Tüm dosya kapsamı ve açıklanan hükümler birlikte değerlendirildiğinde, davacının ve davalı …’ın adresinin Düzce olduğu, davaya konu kazanın Düzce ilinde meydana geldiği, davalıya ait aracın ihtiyari mali sorumluluk sigorta poliçesinin Düzce ilinde bulunan acente tarafından düzenlendiği, davalı sigortanın genel merkezinin İstanbul ili olduğu, Ankara ilinde şubesi bulunduğuna ilişkin dosya kapsamında herhangi bir bilgi ve belgenin bulunmadığı, davalıların dava dilekçesinin tebliğinden itibaren süresi içerisinde usulüne uygun şekilde yetki itirazında bulunduğu, davalılar arasında ihtiyari dava arkadaşlığının bulunduğu, HMK’nin 6, 7, 15 ve 16. maddelerine göre açılan dava ile ilgili olarak birden fazla mahkemenin yetkili olduğu, HMK’nin yetkiye ilişkin hükümlerinde bölge müdürlükleri yönünden yetkiye ilişkin bir düzenlemenin bulunmadığı, şube niteliği ve görevi bulunmayan bölge müdürlüklerinin davaya ilişkin olarak yetkinin belirlenmesinde dikkate alınmasının mümkün olmadığı, davacının genel ve özel yetkili mahkemelerden herhangi birisinde dava açmadığı, seçim hakkının davalılara geçtiği, davalıların süresi içerisinde ve usulüne uygun olarak yetkili mahkemeyi de belirtmek suretiyle yetki itirazında bulundukları, her bir davalı yönünden dosyanın ayrılarak belirlenen yetkili mahkemeye gönderilmesinde hukuki yarar bulunmadığı, ihtiyari dava arkadaşlığı bulunan davalılar yönünden ortak yetkili mahkemenin kazanın meydana geldiği yer olan Düzce mahkemeleri olduğu anlaşıldığından Düzce Asliye Hukuk Mahkemesinin (Asliye Ticaret Mahkemesi sıfatı ile) yetkili ve görevli olduğunun kabulü ile mahkememizin yetkisizliğine karar vermek gerekmiş, aşağıdaki şekilde hüküm kurulmuştur.

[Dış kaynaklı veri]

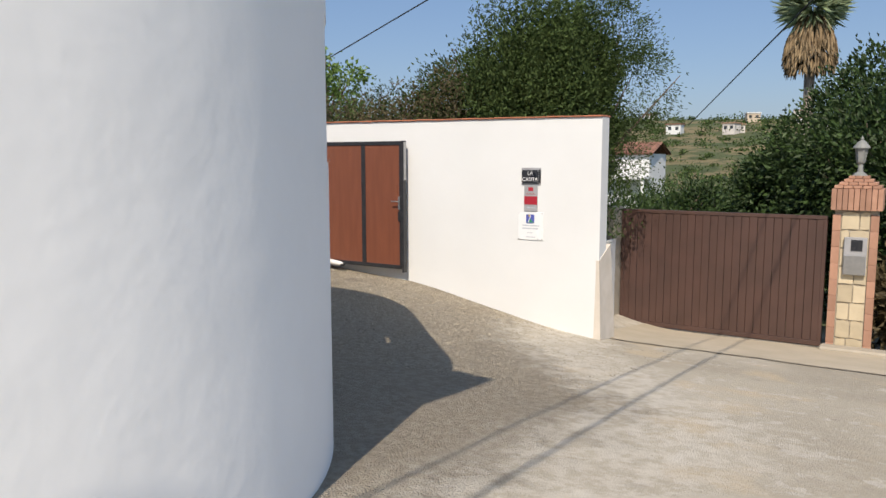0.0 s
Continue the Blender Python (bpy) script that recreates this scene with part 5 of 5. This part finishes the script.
def palm(x, y, zb, ztop, r0, L, nf, seed, wind=0.0, label="tall slender palm with wind-blown fronds", lean=0.0):
    rng = np.random.default_rng(seed)
    g = thing("palm_tree", label, "palm", "palms", at=pose(x, y, zb))
    h = ztop - zb
    pts, rad = [], []
    for k in range(29):
        t = k / 28
        pts.append((lean * t * t, 0, h * t))
        rad.append(r0 * (1.15 - 0.3 * t) * (1 + 0.05 * math.sin(k * 2.6)) * (1.45 if 0.84 < t < 0.95 else 1.0))
    part("trunk", tube(pts, rad, 9), PALMBARK, g, smooth=True)
    # old leaf stumps under the crown
    for k in range(9):
        a, zz = k * 2.4, h * (0.86 + 0.011 * k)
        part("leaf_stump", tube([(r0 * math.cos(a), r0 * math.sin(a), zz), (r0 * 1.9 * math.cos(a), r0 * 1.9 * math.sin(a), zz + 0.35)], [0.05, 0.025], 5), PALMBARK, g)
    P, D, Ls = [], [], []
    ribs = bmesh.new()
    off = np.array([lean, 0, h])
    pull = np.array([0.62 * wind * 3.4, -0.80 * wind * 3.4, -1.15])
    for i in range(nf):
        az = 2.399963 * i + rng.normal() * 0.2
        up = 0.0 + 2.0 * (i + 0.5) / nf
        start = unit(np.array([[math.cos(az), math.sin(az), up]]))[0] * 2.3
        rib, p, d, l = frond(L * (0.85 + 0.3 * rng.random()), start, pull + rng.normal(size=3) * 0.15, rng)
        P.append(p + off)
        D.append(d)
        Ls.append(l)
        q = rib + off
        tube([q[0], q[25], q[51], q[77], q[-1]], [0.035, 0.026, 0.018, 0.01, 0.004], 4, ribs)
    P, D, Ls = np.concatenate(P), np.concatenate(D), np.concatenate(Ls)
    part("fronds", leaves("fronds", P, D, Ls, Ls * 0.022 + 0.010, rng, 0.3), PALMLEAF, g)
    part("ribs", ribs, PALMLEAF, g)
    return g


for k, (x, y, ztop, L, w, r0) in enumerate(((-50.4, -11.5, 9.5, 3.0, 0.45, 0.22), (-40.7, -14.8, 8.5, 3.2, 0.45, 0.22), (-47.4, -19.2, 9.0, 2.7, 0.25, 0.2), (-37.25, -23.2, 10.2, 3.1, 0.42, 0.24), (-30.84, -25.9, 14.0, 3.0, 0.4, 0.25))):
    palm(x, y, 0.5, ztop + 0.5, r0, L * 1.15, 22, 200 + k, w * 0.9)
for k, (x, y, ztop, L) in enumerate(((-25.0, -50.1, 9.6, 2.6), (-31.9, -46.5, 10.6, 2.7), (-28.6, -45.3, 8.4, 2.6), (-33.3, -37.6, 10.2, 2.8), (-19.9, -50.7, 10.2, 2.8), (-54.1, -44.3, 14.3, 2.4), (-21.8, -44.0, 14.5, 2.4), (-16.4, -48.0, 10.0, 2.6), (-29.2, -34.5, 9.4, 2.5))):
    palm(x, y, 0.5, ztop, 0.14, L, 18, 220 + k, 0.2, "small feathery palm in the neighbouring garden")
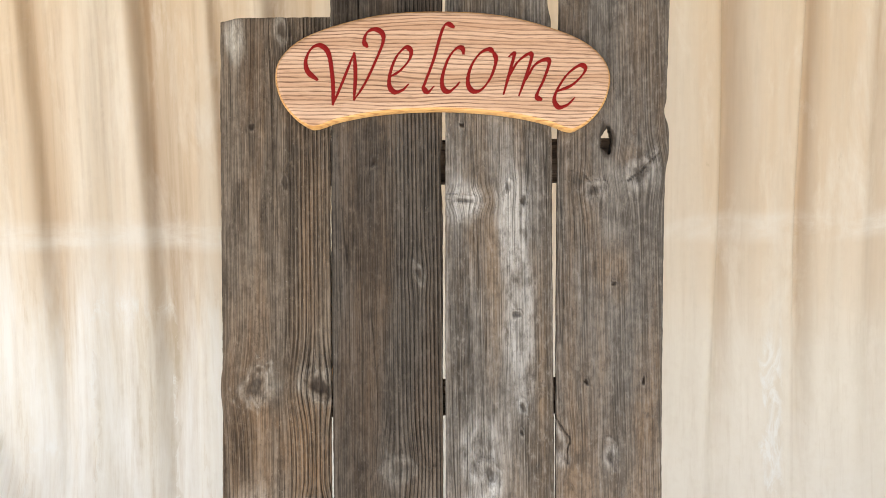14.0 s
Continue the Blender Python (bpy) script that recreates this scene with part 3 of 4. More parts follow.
def timber(name, a, b, width, depth, material, label, wob=0.0012, chips_at=(), parent=easel, seed=0, sawn=None):
    """A sawn lath from a to b, uneven along its length; chips_at: (along 0..1, side, size)."""
    a, b = Vector(a), Vector(b)
    axis = (b - a).normalized()
    side = Vector((0, 1, 0)).cross(axis).normalized()
    out = axis.cross(side)
    n, verts, faces = 170, [], []
    rng = random.Random(seed)
    for i in range(n):
        f = i / (n - 1)
        c = a.lerp(b, f)
        left = -width / 2 + wob * math.sin(i * 0.21 + seed) * 0.6 + rng.uniform(-wob, wob) * 0.35
        right = width / 2 + wob * math.sin(i * 0.17 + 2 * seed) * 0.6 + rng.uniform(-wob, wob) * 0.35
        for at, s, size in chips_at:
            cut = size * math.exp(-abs((f - at) / 0.006) ** 7)
            if s < 0:
                left += cut
            else:
                right -= cut
        bev = 0.0015
        for u, v in ((left + bev, -depth / 2), (right - bev, -depth / 2), (right, -depth / 2 + bev), (right, depth / 2), (left, depth / 2), (left, -depth / 2 + bev)):
            verts.append(tuple(c + side * u + out * v))
    for i in range(n - 1):
        for j in range(6):
            p, q = i * 6 + j, i * 6 + (j + 1) % 6
            faces.append((p, q, q + 6, p + 6))
    faces += [tuple(range(5, -1, -1)), tuple(range((n - 1) * 6, n * 6))]
    me = bpy.data.meshes.new(name)
    # local z runs along the lath, so that the grain follows it
    m = Matrix((side, out, axis)).transposed().to_4x4()
    m.translation = a
    inv = m.inverted()
    me.from_pydata([tuple(inv @ Vector(v)) for v in verts], [], faces)
    me.materials.append(material)
    bm = bmesh.new()
    bm.from_mesh(me)
    bmesh.ops.recalc_face_normals(bm, faces=bm.faces)
    if sawn:
        me.materials.append(MAT_LEG_SAWN)
        for f in bm.faces:
            if f.normal.x * sawn > 0.8:
                f.material_index = 1
    bm.to_mesh(me)
    bm.free()
    ob = new(name, me)
    ob.parent = parent
    ob.matrix_local = m
    return tagged(ob, label)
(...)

H Ü K Ü M ; gerekçesi yukarıda açıklandığı üzere,

1) HMK’nin 116/1-a maddesi uyarınca süresi içinde yapılan yetki itirazının KABULÜ ile MAHKEMEMİZİN YETKİSİZLİĞİNE,
2) HMK’nin 7 ve 16. maddeleri uyarınca davaya bakmakla yetkili mahkemenin DÜZCE ASLİYE HUKUK MAHKEMESİ (Asliye Ticaret Mahkemesi sıfatı ile) OLDUĞUNA,
3) Kararın kanun yoluna başvurulmaksızın kesinleşmesi halinde kararın kesinleştiği tarihten, kanun yoluna başvurulmuşsa bu başvurunun reddi kararının tebliğ tarihinden itibaren iki haftalık süre içinde dosyanın yetkili mahkemeye gönderilmesinin talep edilmesi halinde dosyanın DÜZCE ASLİYE HUKUK MAHKEMESİNE (Asliye Ticaret Mahkemesi sıfatı ile) GÖNDERİLMESİNE,
4) (a) Süresi içinde yapılan başvuru yapılması ve dosyanın yetkili mahkemeye gönderilmesi halinde HMK’nin 331/2. maddesi uyarınca yargılama giderlerinin yetkili mahkeme tarafından hüküm altına alınmasına,
(b) Süresi içinde başvuru yapılmaması halinde ise HMK’nin 20/1-son cümlesi uyarınca davanın açılmamış sayılmasına karar verilmesine ve yargılama giderlerinin verilecek ek kararda hüküm altına alınmasına,
Dair, davacı vekilinin YÜZÜNE KARŞI, gerekçeli kararın tebliğinden itibaren HMK’nin 345/1. maddesi uyarınca 2 (iki) hafta içerisinde Ankara Bölge Adliye Mahkemesine istinaf kanun yolu açık olmak üzere verilen karar açıkça okunup, usulen anlatıldı.